= Look-ahead (backtracking) =

In backtracking algorithms, look ahead is the generic term for a subprocedure that attempts to foresee the effects of choosing a branching variable to evaluate one of its values. The two main aims of look-ahead are to choose a variable to evaluate next and to choose the order of values to assign to it.

==Constraint satisfaction==
In a general constraint satisfaction problem, every variable can take a value in a domain. A backtracking algorithm therefore iteratively chooses a variable and tests each of its possible values; for each value the algorithm is recursively run. Look ahead is used to check the effects of choosing a given variable to evaluate or to decide the order of values to give to it.

===Look ahead techniques===

In this example, x_{1}=2 and the tentative assignment x_{2}=1 is considered.

Forward checking only checks whether each of the unassigned variables x_{3} and x_{4} is consistent with the partial assignment, removing the value 2 from their domains.

The simpler technique for evaluating the effect of a specific assignment to a variable is called forward checking. Given the current partial solution and a candidate assignment to evaluate, it checks whether another variable can take a consistent value. In other words, it first extends the current partial solution with the tentative value for the considered variable; it then considers every other variable $x_k$ that is still unassigned, and checks whether there exists an evaluation of $x_k$ that is consistent with the extended partial solution. More generally, forward checking determines the values for $x_k$ that are consistent with the extended assignment.

Arc consistency look ahead also checks whether the values of x_{3} and x_{4} are consistent with each other (red lines) removing also the value 1 from their domains.

A look-ahead technique that may be more time-consuming but may produce better results is based on arc consistency. Namely, given a partial solution extended with a value for a new variable, it enforces arc consistency for all unassigned variables. In other words, for any unassigned variables, the values that cannot consistently be extended to another variable are removed. The difference between forward checking and arc consistency is that the former only checks a single unassigned variable at a time for consistency, while the second also checks pairs of unassigned variables for mutual consistency. The most common way of using look-ahead for solving constraint satisfaction problems is the maintaining arc-consistency (MAC) algorithm.

Two other methods involving arc consistency are full and partial look ahead. They enforce arc consistency, but not for every pair of variables. In particular, full look considers every pair of unassigned variables $x_i,x_j$, and enforces arc consistency between them. This is different than enforcing global arc consistency, which may possibly require a pair of variables to be reconsidered more than once. Instead, once full look ahead has enforced arc consistency between a pair of variables, the pair is not considered any more. Partial look ahead is similar, but a given order of variables is considered, and arc consistency is only enforced once for every pair $x_i,x_j$ with $i < j$.

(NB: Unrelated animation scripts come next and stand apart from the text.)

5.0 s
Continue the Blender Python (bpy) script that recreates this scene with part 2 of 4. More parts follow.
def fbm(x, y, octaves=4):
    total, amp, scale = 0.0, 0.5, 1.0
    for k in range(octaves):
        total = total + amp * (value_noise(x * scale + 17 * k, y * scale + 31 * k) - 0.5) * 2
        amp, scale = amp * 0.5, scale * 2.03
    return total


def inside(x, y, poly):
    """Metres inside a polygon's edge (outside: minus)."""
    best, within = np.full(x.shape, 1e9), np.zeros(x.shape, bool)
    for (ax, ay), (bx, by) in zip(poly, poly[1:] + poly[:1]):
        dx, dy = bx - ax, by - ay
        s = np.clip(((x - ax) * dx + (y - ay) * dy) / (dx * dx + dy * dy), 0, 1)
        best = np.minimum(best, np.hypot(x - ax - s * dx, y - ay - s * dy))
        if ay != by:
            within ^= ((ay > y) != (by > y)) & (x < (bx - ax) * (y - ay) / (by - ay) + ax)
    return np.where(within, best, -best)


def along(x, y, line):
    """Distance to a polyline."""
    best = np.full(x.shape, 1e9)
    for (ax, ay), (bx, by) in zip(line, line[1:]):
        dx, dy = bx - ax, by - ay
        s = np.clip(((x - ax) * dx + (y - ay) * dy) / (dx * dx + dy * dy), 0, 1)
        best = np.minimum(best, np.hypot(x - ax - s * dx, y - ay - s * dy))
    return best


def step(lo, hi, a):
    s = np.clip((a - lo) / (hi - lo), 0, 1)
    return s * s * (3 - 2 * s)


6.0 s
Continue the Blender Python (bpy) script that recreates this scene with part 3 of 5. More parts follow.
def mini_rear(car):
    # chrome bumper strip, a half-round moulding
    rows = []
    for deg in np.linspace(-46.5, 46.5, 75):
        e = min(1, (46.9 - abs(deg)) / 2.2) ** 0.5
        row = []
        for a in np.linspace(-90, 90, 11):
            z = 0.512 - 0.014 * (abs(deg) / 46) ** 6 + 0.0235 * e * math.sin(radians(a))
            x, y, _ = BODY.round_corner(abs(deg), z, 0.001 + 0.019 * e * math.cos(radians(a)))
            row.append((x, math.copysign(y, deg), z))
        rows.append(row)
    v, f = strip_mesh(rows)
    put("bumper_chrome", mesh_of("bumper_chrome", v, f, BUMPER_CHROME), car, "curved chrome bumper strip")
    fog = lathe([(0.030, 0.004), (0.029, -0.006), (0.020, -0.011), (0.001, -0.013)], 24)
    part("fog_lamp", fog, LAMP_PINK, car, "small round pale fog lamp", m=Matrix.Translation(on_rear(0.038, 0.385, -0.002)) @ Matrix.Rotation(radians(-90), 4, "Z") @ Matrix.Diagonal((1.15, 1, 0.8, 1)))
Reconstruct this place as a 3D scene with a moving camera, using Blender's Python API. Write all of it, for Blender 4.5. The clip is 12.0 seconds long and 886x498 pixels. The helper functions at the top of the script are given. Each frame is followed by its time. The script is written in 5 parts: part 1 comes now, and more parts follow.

Look ahead based on arc consistency can also be extended to work with path consistency and general i-consistency or relational arc consistency.

===Use of look ahead===
The results of look ahead are used to decide the next variable to evaluate and the order of values to give to this variable. In particular, for any unassigned variable and value, look-ahead estimates the effects of setting that variable to that value.

The choice of the next variable and the choice of the next value to give it are complementary, in that the value is typically chosen in such a way that a solution (if any) is found as quickly as possible, while the next variable is typically chosen in such a way unsatisfiability (if the current partial solution is unsatisfiable) is proven as quickly as possible.

The choice of the next variable to evaluate is particularly important, as it may produce exponential differences in running time. In order to prove unsatisfiability as quickly as possible, variables leaving few alternatives after being assigned are the preferred ones. This idea can be implemented by checking only satisfiability or unsatisfiability of variable/value pairs. In particular, the next variable that is chosen is the one having a minimal number of values that are consistent with the current partial solution. In turn, consistency can be evaluated by simply checking partial consistency, or by using any of the considered look ahead techniques discussed above.

The following are three methods for ordering the values to tentatively assign to a variable:

1. min-conflicts: the preferred values are those removing the least total values from the domain of unassigned variables as evaluated by look ahead;
2. max-domain-size: the preferred values are those maximising the number of values in the smallest domain they produce for the unassigned variables, as evaluated by look ahead;
3. estimate solutions: the preferred values are those producing the maximal number of solutions, as evaluated by look ahead making the assumption that all values left in the domains of unassigned variables are consistent with each other; in other words, the preference for a value is obtained by multiplying the size of all domains resulting from look ahead.

Experiments proved that these techniques are useful for large problems, especially the min-conflicts one.

Randomization is also sometimes used for choosing a variable or value. For example, if two variables are equally preferred according to some measure, the choice can be done randomly.